Os pesos nacionais não são para estrangeiros. Estes usam C.U.C., os famosos pesos convertíveis, ou fulas, na gíria. Na casa de câmbio, pedi alguns pesos nacionais, que só valem no comércio para cubanos. São necessários 24 pesos nacionais para comprar um C.U.C. Um refrigerante, uma Tukola, versão antiimperialista da Coca-cola, custa 36 pesos – ou seja, 12 notas del Che.

Fiz a conversão do dinheiro nacional para fins de memória. Não o usei para comprar nada. Também recebi umas moedas de três pesos, com a efígie deste herói cuja presença é tão querida no mundo todo, principalmente no discurso da revolução.

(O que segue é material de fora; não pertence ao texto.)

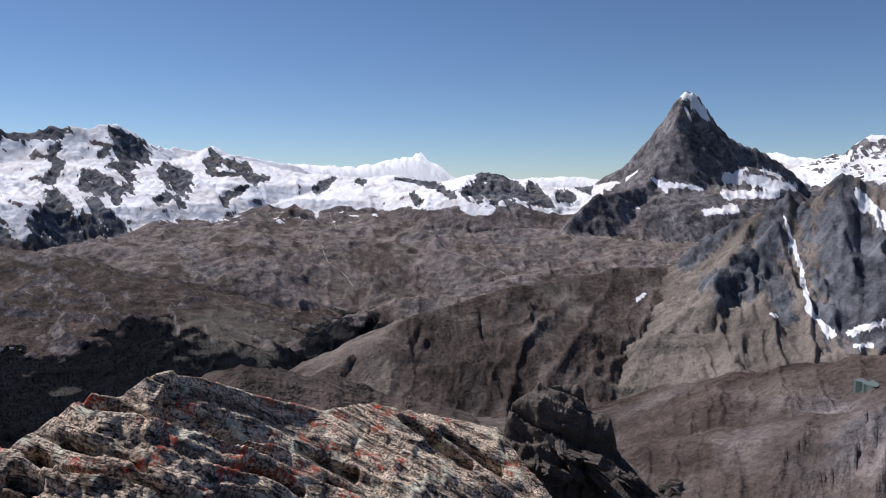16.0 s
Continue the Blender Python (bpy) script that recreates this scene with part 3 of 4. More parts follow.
LABELS = {
    "left_peak": ("dark_mountain", "dark grey rock mountain with a snow cap on its summit", "mountain"),
    "left_snow": ("snow_ridge", "snow-covered ridge with bands of bare grey rock", "mountain"),
    "tower_peak": ("snow_mountain", "snow mountain with a dark rock tower on its summit", "mountain"),
    "ice_field": ("glacier", "wide white glacier plateau rising to low snow domes", "glacier"),
    "great_snow": ("snow_mountain", "broad snow mountain with a dark triangular rock face", "mountain"),
    "long_snow": ("snow_mountain", "long snow crest with ribs of dark rock", "mountain"),
    "broad_snow": ("snow_mountain", "glaciated mountain with black rock buttresses and white ice falls", "mountain"),
    "small_spire": ("snow_mountain", "small dark rock spire above a smooth snow slope", "mountain"),
    "pass_ice": ("glacier", "flat glacier pass with low dark rock islands", "glacier"),
    "pyramid": ("rock_mountain", "steep pyramid of grey rock with snow on its top", "mountain"),
    "far_right_peak": ("snow_mountain", "distant snow mountain behind the rock pyramid", "mountain"),
    "brown_peak": ("rock_mountain", "brown and grey rock mountain with scree gullies", "mountain"),
    "round_hill": ("hill", "rounded brown hill with forest at its foot", "hill"),
    "rail_ridge": ("hill", "long grey-brown ridge with pasture, tracks and dark forest below", "hill"),
    "moor": ("hill", "grey rocky moorland below the glaciers", "hill"),
    "grass_hill": ("hill", "brown grassy hill with pale scree streaks", "hill"),
    "crag": ("crag", "dark jagged rock crag above fans of pale scree", "crag"),
    "near_slope": ("hillside", "bare grey-brown hillside with scree and rock outcrops", "hillside"),
    "knoll": ("knoll", "small brown grassy knoll on the ridge below", "knoll"),
    "back_range": ("mountain", "grey mountain range behind the viewpoint", "mountain"),
}


# upper edge of the forest: bearings and dips
NEAR_TREES = ((-12, -7.7, -3.3, 3.5, 10.2, 14.5, 18.4, 22.8, 25.4, 29.7, 31.9, 35.8, 39.4, 44.3), (-23, -20.5, -19.1, -17.3, -17.0, -16.3, -15.2, -13.6, -12.4, -11.6, -12.4, -13.6, -14.5, -15.2))
FAR_TREES = ((20, 35.4, 38.3, 47.8, 54.6, 58.4, 61, 66.9, 73, 76.9, 78.8), (-8.5, -9.6, -9.6, -10.8, -10.8, -11.1, -11.3, -11.6, -10.1, -11.8, -12.4))
GORGE_TREES = ((70, 74.1, 77.4, 81.9, 84.3, 89.4, 92.3, 96), (-9, -9.6, -13.2, -13.4, -10.6, -10.9, -11.8, -17))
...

A primeira coisa que mexe com a gente em Cuba é a ausência da propaganda de produtos. Estamos tão acostumados a placas, outdoors, prédios inteiros estampando o reclame das marcas mais populares, de sabonetes a carros, que sentimos um grande vazio visual ao percorrer Havana, com prédios deslumbrantes, muitos totalmente corroídos. As únicas placas que existem lá são as que exaltam a revolução.

A ideologia é o grande produto do país. Não deixei de ler uma única mensagem, das muitas que me garantiam que, sim, "venceremos!". Tudo isso se condensa numa imagem que traduz essa maquinaria ideológica. Mártir, ele se transformou na versão pagã de Cristo, figurando como centro de uma crença. De todos os lugares, Che nos fita com seus olhos líricos.

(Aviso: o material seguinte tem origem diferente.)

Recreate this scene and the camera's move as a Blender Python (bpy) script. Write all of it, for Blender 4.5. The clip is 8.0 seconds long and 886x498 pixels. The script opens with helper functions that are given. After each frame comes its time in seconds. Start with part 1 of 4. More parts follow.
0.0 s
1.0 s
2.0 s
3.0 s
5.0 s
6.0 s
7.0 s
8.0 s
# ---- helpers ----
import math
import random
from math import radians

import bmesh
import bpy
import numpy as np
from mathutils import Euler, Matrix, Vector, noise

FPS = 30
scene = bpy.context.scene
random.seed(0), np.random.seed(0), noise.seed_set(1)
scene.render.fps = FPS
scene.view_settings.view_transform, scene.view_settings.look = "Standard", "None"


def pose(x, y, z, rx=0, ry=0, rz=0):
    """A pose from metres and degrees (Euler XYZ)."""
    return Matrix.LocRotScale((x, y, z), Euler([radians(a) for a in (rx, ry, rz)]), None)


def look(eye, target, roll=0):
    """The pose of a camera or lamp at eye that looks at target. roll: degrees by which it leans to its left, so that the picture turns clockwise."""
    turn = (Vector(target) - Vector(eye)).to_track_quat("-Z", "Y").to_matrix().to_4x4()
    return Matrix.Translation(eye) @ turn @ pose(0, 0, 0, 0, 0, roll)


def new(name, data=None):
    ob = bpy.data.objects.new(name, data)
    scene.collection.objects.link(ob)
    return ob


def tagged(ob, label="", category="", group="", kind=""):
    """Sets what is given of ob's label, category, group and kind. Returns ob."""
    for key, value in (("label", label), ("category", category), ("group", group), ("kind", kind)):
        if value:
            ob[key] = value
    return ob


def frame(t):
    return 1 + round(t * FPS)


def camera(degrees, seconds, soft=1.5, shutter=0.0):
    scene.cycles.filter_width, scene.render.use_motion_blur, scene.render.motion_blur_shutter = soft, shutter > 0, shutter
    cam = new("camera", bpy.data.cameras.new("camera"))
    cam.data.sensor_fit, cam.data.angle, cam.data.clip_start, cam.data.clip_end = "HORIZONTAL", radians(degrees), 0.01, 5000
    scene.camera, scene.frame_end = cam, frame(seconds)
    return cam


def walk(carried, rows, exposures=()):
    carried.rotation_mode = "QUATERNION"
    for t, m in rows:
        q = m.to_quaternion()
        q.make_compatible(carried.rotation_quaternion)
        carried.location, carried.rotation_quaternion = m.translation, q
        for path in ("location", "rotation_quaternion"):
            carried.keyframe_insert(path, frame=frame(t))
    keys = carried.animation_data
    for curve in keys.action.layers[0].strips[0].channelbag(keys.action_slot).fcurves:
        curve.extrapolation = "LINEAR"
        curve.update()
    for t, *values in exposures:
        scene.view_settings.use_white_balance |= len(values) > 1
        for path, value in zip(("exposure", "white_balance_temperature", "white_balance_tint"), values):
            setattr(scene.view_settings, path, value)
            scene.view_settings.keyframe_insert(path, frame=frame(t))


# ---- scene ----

Nas poucas livrarias, em meio a livros de Fidel Castro e Hugo Chaves, há dezenas de títulos de e sobre o herói. Também descobri um calendário com fotos dele. Os vendedores de artesanato oferecem aos turistas com fumaças revolucionárias as réplicas de sua boina, camisetas, bonecos, CDs com as músicas feitas em sua homenagem – nenhuma tão bonita quanto "Hasta siempre, comandante" (1965), de Carlos Puebla, recentemente customizada por Nathalie Cardone, representando uma jovem mãe revolucionária.

Mesmo os mercadores clandestinos de charutos se valem da força deste ícone para convencer os compradores, lembrando que eram da marca Montecristo os charutos que Che fumava.

Nos monumentos, ele reina absoluto, como na Plaza de la Revolución, onde o seu rosto está estampado num prédio.

Esta presença atinge todos os níveis publicitários.

Há muitas escolas primárias na cidade, funcionando em locais que mais lembram casas ou pequenos comércios. Entrei em uma delas, no centro velho de Havana, para ler um cartaz muito rústico, com fotos de Che coladas numa cartolina, e uma frase que revela o seu poder: "Queremos ser como Che". Ele é o cidadão ideal do comunismo, alguém que deu a vida pela causa.

Poderíamos dizer que há um primarismo nesta exaltação do herói, e que isso só se manifesta no discurso oficial e na linguagem artesanal voltada para nós, turistas, sempre suscetíveis às representações mais estereotipadas.

Mas mesmo a arte cubana faz reverência ao ícone. Numa tarde intensa que passei no Museu Nacional de Belas Artes, pude ver retratos de Ernesto feitos por Alberto Jorge Carol, Félix Beltrán e Raúl Martínez. Claro que eles pertencem à arte engajada de um país onde o engajamento é parte do sistema, mas estão longe do artesanato destinado ao turista.

A revolução gira em torno de Che, representação de uma juventude rebelde, exibindo cabelos compridos e alvoroçados, presos pela boina, e a barba ainda jovem e também revolta. Poderíamos até imaginar como teria sido o destino de Cuba pós-revolução se não contasse com o magnetismo deste homem bem-afeiçoado, corajoso, despreocupado consigo próprio, que leva o seu projeto até a morte prematura. Talvez a revolução não tivesse se mantido tão coesa se não houvesse este poder sedutor de Che.

Há muito sofrimento e muita insatisfação em Cuba, pude perceber isso no olhar das pessoas, mas imensa é a força de um povo que jamais se curva, nem diante da falta dos gêneros de primeira necessidade. Mesmo neste estado de restrição (de produtos e de liberdade), há alegria e entusiasmo autênticos, e me senti acolhido pelo país.

Recusando usar adereços da revolução – embora tenha comprado as famosas camisas caribenhas (as guayaberas) –, guardo com carinho minha nota de três pesos, tão desvalorizada, mais suficiente para me levar aos meus sonhos juvenis.